2024-Pollen-based quantitative reconstructions of Holocene climate at Gun Nuur in N Mongolian Plateau

  

Abstract

This study quantitatively reconstructs Holocene climate based on a palynological analysis of a 745-cm lake core at Gun Nuur in the northern Mongolian Plateau. The core is precisely dated with 49 dates and the dataset comprises 372 pollen samples providing high temporal resolution. We obtained quantitative reconstructions of annual temperature (Tann) and precipitation (Pann) based on comparison with a modern pollen dataset comprising 604 data sites for which climate correlation coefficients are high (R2 = 0.76 for Tann and R2 = 0.70 for Pann) and the uncertainties are relatively small (RMSEP = 1.99 C for Tann and RMSEP = 46.22 mm for Pann). Results show that the climate in the northern Mongolian Plateau experienced a warm-dry climate in the early Holocene (~10,300 to ~7900 cal. yr BP), a stable cool-wet climate in the middle and early-late Holocene (~7900 to ~2300 cal. yr BP), and an increasingly cool-wet climate in more recent times (last ~2300 years). The high temperature in the northern Mongolian Plateau before ~7900 cal. yr BP is attributable to the thermal sensitivity of the interior Asian continent to high summer insolation.
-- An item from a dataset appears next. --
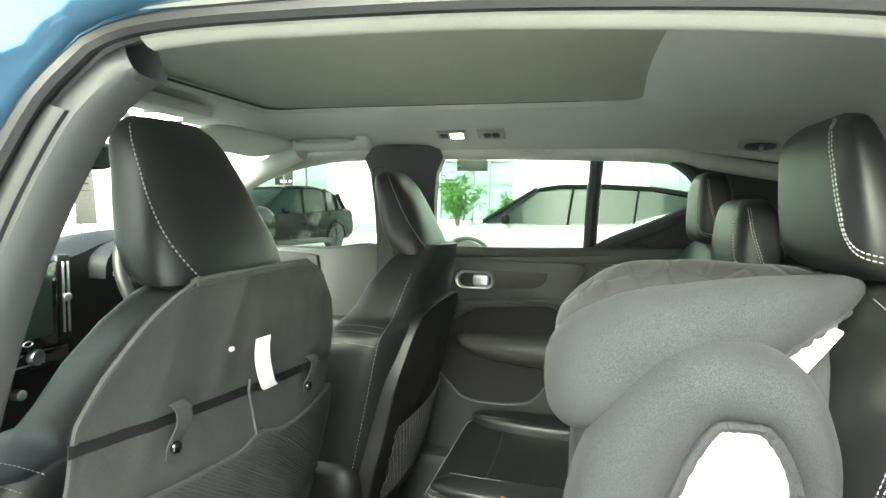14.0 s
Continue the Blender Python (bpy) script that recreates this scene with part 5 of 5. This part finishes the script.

The nearly constant and rather stable temperature during the past ~7900 years is most likely the result of the thermal insensitivity of the welldeveloped and densely-covered Taiga forests in south Siberia to declining summer insolation. Increasing precipitation in the northern Mongolian Plateau in the period before ~7900 cal. yr BP is similar to coeval records from the Altai Mountains, the Yinshan Mountains and the Lake Baikal basin, and most likely resulted from rising sea surface temperature both in the North Atlantic Ocean and in the Western Tropical Pacific Ocean. The stable and nearly constant precipitation during the past ~7900 years most likely resulted from the combined effect of decreasing water vapor supply from the cooling Western Tropical Pacific Ocean and the increasing water vapor supply from the warming North Atlantic Ocean.